Ainsi en est-il d’Agir ensemble contre le chômage ! (AC !), de l’Apeis, d’Émancipation (courant syndical continuateur de l’École émancipée), de Stop précarité et du collectif des surveillant(e)s et emplois jeunes qui depuis plusieurs semaines réunissent les associations de luttes, quelques syndicats et les organisations politiques, essentiellement d’extrême gauche, afin de travailler à une convergence des luttes. Une convergence que la plupart de ces mouvements essayent de concrétiser à l’occasion des mobilisations (droits des femmes, contre le chômage) du 6 mars et qui trouvera peut-être un prolongement le 13 mars à l’occasion des mobilisations contre les expulsions initiées par Droit au logement.

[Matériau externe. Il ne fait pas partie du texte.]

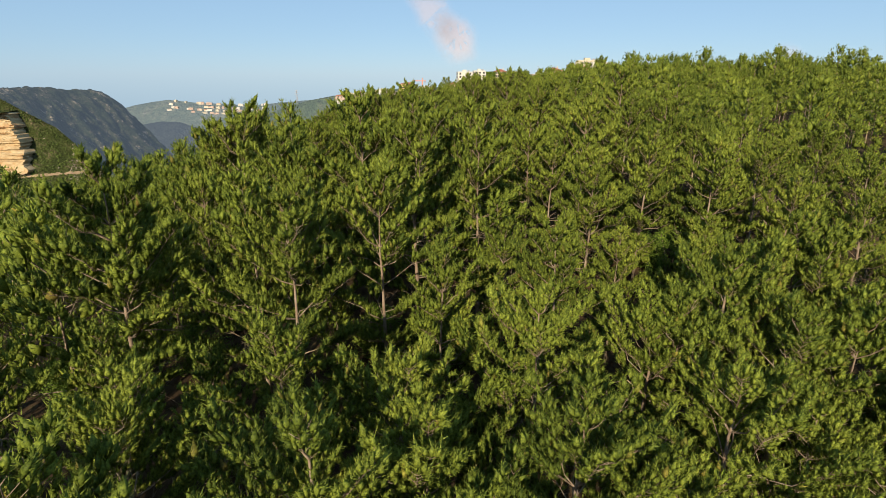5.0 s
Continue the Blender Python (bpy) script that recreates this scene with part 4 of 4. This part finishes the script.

Côté intermittent(e)s, leur coordination reste mobilisée à la veille des soirées de remise de trophées (César, Molière) et à quelques semaines de l’ouverture de la saison des festivals qui démarrera avec celui de Cannes. Des manifestations qui pourraient donner lieu à des affrontements avec un gouvernement qui a validé l’accord Medefdt cassant le statut des intermittent(e)s. En effet, nombre d’intermittent(e)s souhaitent remettre en cause le prestige et l’image de marque de manifestations dominées par les paillettes et le business dans une perspective de réappropriation de la création.

Enfin, du côté du secteur public, CGT et FDSU (Fédération des syndicats unitaires, la fédération finances de Solidaires) viennent de lancer une campagne d’action contre la notation au mérite lancée en 2004 par Mer au ministère des Finances et que Raffarin compte étendre rapidement à toute la fonction publique. Les actions prennent plusieurs formes, du boycott des entretiens de notation à la demande de ne participer qu’à des entretiens collectifs ou au refus de signer les contrats d’objectifs à l’issue des entretiens individuels de notation.

L’école en danger

Mais c’est dans l’Éducation nationale que les tensions pourraient se multiplier avec une réduction de 4 000 postes dans l’enseignement secondaire et de nombreuses fermetures de classes dans le primaire alors même que les effectifs des élèves doivent croître dans le Nord, l’Est et en Île-de-France. Beaucoup d’enseignant(e)s pourtant désabusé(e)s après l’issue des grèves du printemps 2003 comprennent que c’est l’avenir de l’école qui est en jeu. Après les rassemblements du 11 février, la grève du 12 mars sera un test. Mais d’ores et déjà nous savons qu’au-delà de temps forts... qui n’engendrent que des temps morts, il s’agit de renouer avec l’auto-organisation qui a fait la force des grèves enseignantes de 2003 et d’exporter de telles méthodes dans les autres secteurs professionnels afin d’élargir les brèches.